É consenso entre os três convidados que há demanda por informações qualificadas e para  políticas informadas por evidências. Para a consultora, há, inclusive, uma demanda represada de diálogos com gestores que deve aparecer no próximo governo, o qual se mostra mais aberto ao debate baseado em evidências.

No Legislativo, segundo Issa, há muitos parlamentares que demandam dados, mas com uma ressalva de que venham com recomendações assertivas. “É como se pedissem: ‘me digam o que eu devo fazer e como eu devo fazer’”, compartilhou. 

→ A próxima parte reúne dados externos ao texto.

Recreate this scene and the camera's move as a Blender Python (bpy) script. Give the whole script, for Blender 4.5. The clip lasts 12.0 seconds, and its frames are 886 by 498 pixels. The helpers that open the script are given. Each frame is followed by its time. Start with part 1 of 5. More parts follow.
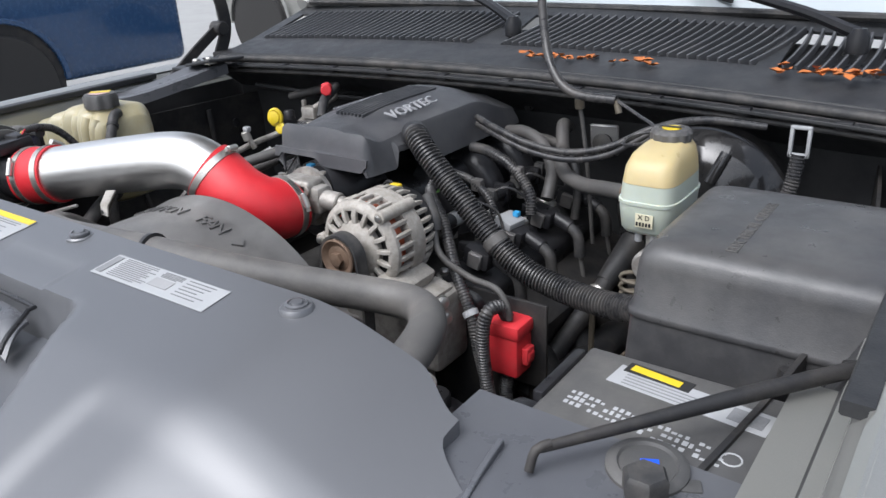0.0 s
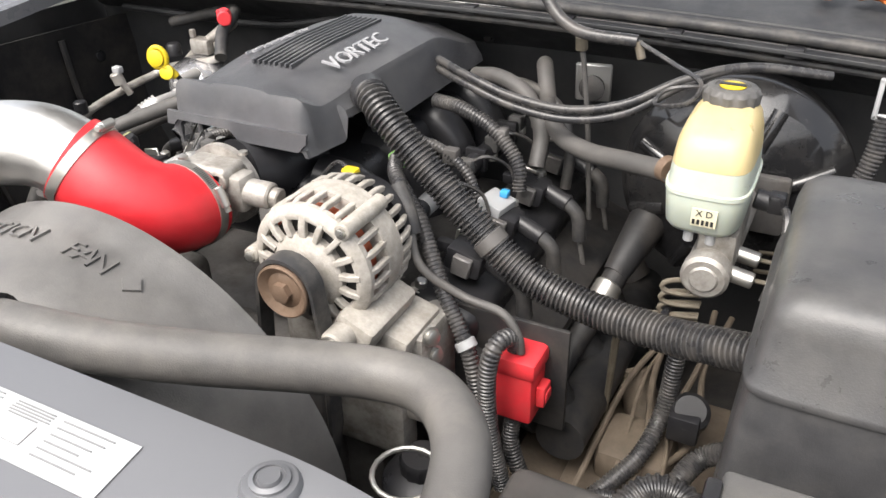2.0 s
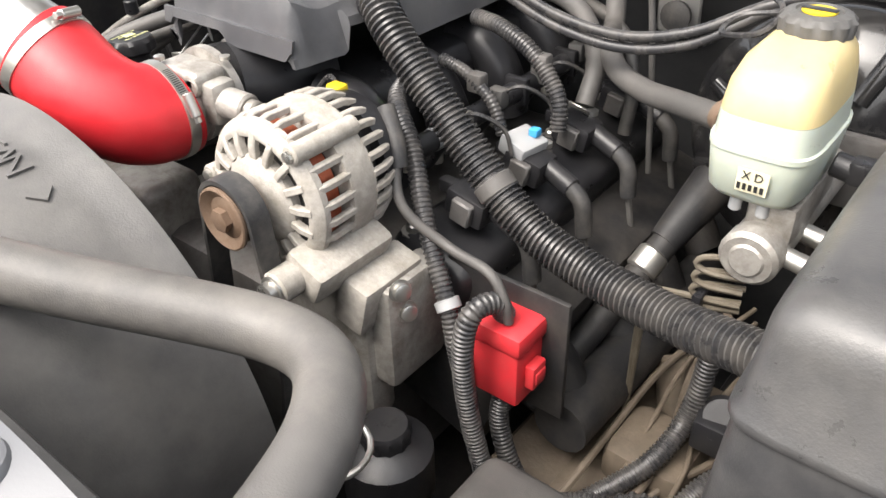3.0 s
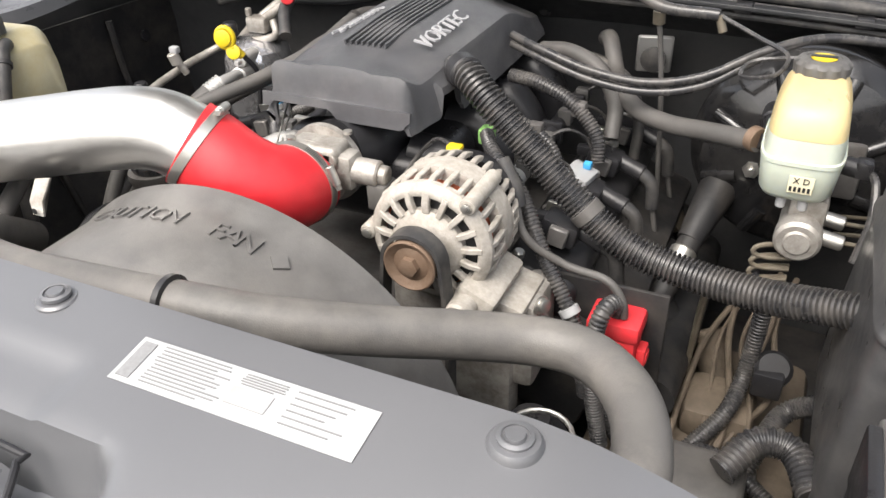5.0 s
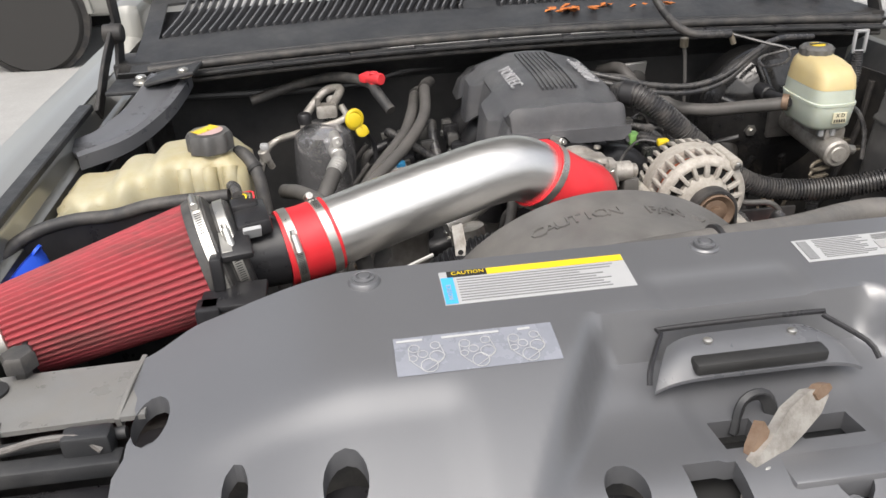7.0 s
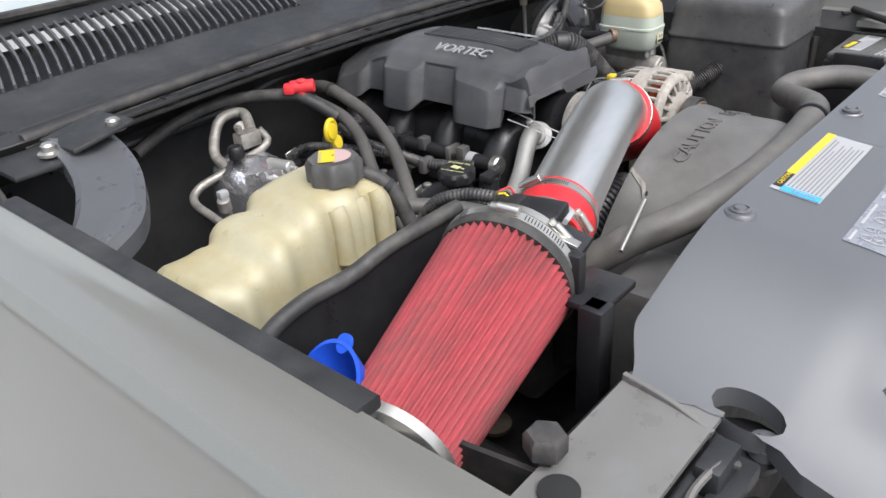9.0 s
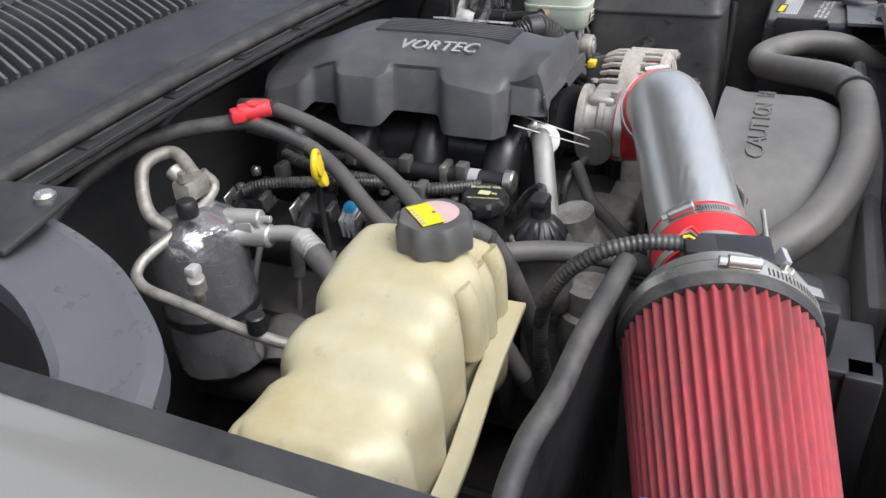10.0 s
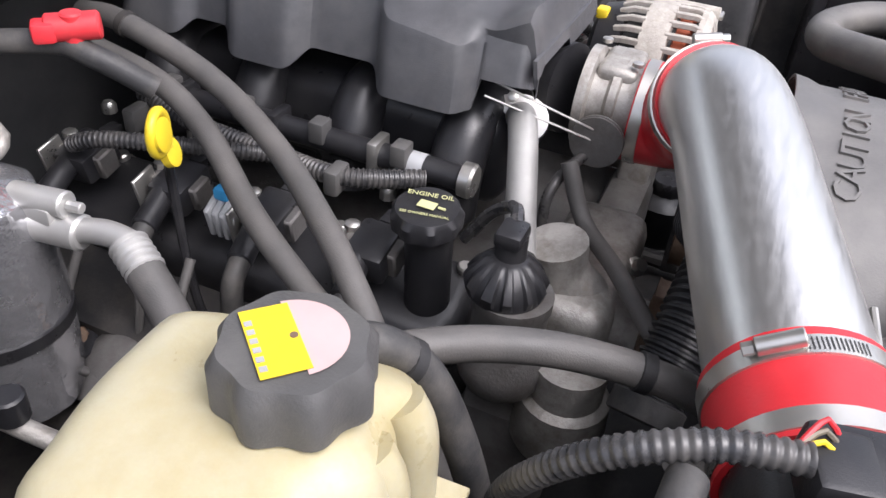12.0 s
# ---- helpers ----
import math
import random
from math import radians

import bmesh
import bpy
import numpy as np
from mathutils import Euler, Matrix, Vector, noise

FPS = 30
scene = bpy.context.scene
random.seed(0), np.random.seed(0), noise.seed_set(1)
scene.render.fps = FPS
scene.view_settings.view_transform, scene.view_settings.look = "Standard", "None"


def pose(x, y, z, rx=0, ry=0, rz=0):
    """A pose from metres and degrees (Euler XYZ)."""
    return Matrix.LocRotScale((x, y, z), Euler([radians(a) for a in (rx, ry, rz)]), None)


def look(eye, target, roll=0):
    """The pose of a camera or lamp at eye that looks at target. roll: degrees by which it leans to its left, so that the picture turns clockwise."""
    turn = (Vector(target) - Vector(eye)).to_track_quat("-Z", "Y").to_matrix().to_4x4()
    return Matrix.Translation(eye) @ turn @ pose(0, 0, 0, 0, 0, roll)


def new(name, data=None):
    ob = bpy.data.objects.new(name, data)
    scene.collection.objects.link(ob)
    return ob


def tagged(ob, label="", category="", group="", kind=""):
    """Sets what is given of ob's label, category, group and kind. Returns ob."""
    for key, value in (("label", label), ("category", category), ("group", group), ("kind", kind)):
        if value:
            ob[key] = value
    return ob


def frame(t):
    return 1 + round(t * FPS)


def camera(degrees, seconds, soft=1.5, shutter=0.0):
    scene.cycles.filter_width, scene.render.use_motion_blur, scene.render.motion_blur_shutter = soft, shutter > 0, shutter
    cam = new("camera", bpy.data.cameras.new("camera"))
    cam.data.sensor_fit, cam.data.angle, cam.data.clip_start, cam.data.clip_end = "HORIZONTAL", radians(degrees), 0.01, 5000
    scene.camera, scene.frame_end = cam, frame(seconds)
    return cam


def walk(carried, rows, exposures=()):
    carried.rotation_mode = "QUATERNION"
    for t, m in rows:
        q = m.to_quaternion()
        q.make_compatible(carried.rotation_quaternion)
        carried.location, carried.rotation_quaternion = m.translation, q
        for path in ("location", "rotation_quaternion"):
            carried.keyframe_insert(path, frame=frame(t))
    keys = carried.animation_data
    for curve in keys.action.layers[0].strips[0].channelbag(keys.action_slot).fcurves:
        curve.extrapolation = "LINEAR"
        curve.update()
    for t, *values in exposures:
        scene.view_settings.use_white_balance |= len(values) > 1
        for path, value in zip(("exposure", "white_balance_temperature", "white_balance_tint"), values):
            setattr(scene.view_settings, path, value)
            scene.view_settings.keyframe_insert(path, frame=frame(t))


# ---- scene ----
cam = camera(58.93, 12.0)
PATH = [
    (0.0, pose(0.9655, -0.4905, 1.4179, 66.79, 2.67, 35.48)),
    (0.5, pose(0.6705, -0.4211, 1.4381, 64.28, 3.10, 26.71)),
    (1.0, pose(0.5675, -0.3823, 1.4554, 62.38, 2.76, 21.55)),
    (1.5, pose(0.5952, -0.3583, 1.4596, 61.05, 2.07, 20.30)),
    (2.0, pose(0.6501, -0.2389, 1.3973, 59.36, 1.18, 26.86)),
    (2.5, pose(0.7069, -0.0762, 1.3342, 56.47, 1.05, 36.13)),
    (2.7, pose(0.7189, -0.0439, 1.3154, 55.38, 1.40, 38.60)),
    (4.3, pose(0.6588, -0.1143, 1.3501, 55.79, 2.00, 33.17)),
    (4.5, pose(0.6212, -0.1876, 1.3562, 57.44, 1.75, 30.75)),
    (5.0, pose(0.5242, -0.3348, 1.4261, 57.02, 1.62, 24.74)),
    (5.5, pose(0.3852, -0.4282, 1.4463, 58.27, 1.28, 17.59)),
    (6.0, pose(0.1043, -0.5275, 1.4485, 59.22, 1.86, 11.24)),
    (6.5, pose(-0.1611, -0.6500, 1.4725, 60.38, 2.38, 1.21)),
    (7.0, pose(-0.3990, -0.7802, 1.4970, 62.05, 2.21, -7.97)),
    (7.5, pose(-0.6443, -0.7087, 1.4597, 62.81, 2.35, -15.76)),
    (7.7, pose(-0.7476, -0.6641, 1.4664, 62.65, 2.41, -19.51)),
    (9.3, pose(-1.2354, -0.1492, 1.4555, 61.07, 3.47, -55.32)),
    (9.5, pose(-1.2323, -0.0502, 1.4551, 60.64, 3.57, -58.62)),
    (10.0, pose(-1.1773, 0.1695, 1.4276, 59.37, 2.90, -66.87)),
    (10.5, pose(-1.0555, 0.3265, 1.4004, 58.50, 1.26, -72.77)),
    (11.0, pose(-0.9516, 0.3944, 1.3755, 57.26, -0.79, -75.26)),
    (11.5, pose(-0.8757, 0.3954, 1.3480, 55.40, -2.45, -74.27)),
    (12.0, pose(-0.8169, 0.3012, 1.3238, 53.41, -4.47, -66.46)),
]
walk(cam, PATH, ((0, -0.04, 5950, 10), (0.5, 0.12, 6150, 10), (1.0, 0.30, 6400, 10), (1.5, 0.48, 6500, 10), (2.0, 0.74, 6600, 10), (2.5, 0.98, 6700, 10), (4.5, 0.98, 6700, 10), (5.0, 0.68, 6700, 10), (5.5, 0.58, 6700, 10), (6.0, 0.36, 6650, 10), (7.5, 0.08, 6600, 10), (9.5, 0.10, 6150, 10), (10.5, 0.22, 6150, 10), (11.0, 0.38, 6150, 10), (12, 0.46, 6150, 16)))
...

Para que essas políticas resultem em melhorias no campo educacional, é fundamental investir em trocas e colaboração entre diferentes áreas do conhecimento e seus atores. É nesse contexto que o D³e vem atuando. Desde 2018, a associação civil sem fins lucrativos colabora para o aprimoramento do debate educacional e para a qualificação do uso do conhecimento científico no desenvolvimento de políticas públicas, contribuindo para a promoção de uma educação equitativa e de qualidade no Brasil.

O D³e investe na coordenação de esforços e na articulação de atores para a promoção da diversidade de pontos de vista e a qualificação do processo democrático de debate na educação, a exemplo da promoção da roda de conversas. “Esse é um dos caminhos para transformar a realidade das políticas educacionais. No Brasil, há espaço para avanços e encontros como este, para diálogos e reflexões, podem ser uma forma de estimular e contribuir para a mudança pretendida”, concluiu Antonio Bara Bresolin, diretor executivo da associação.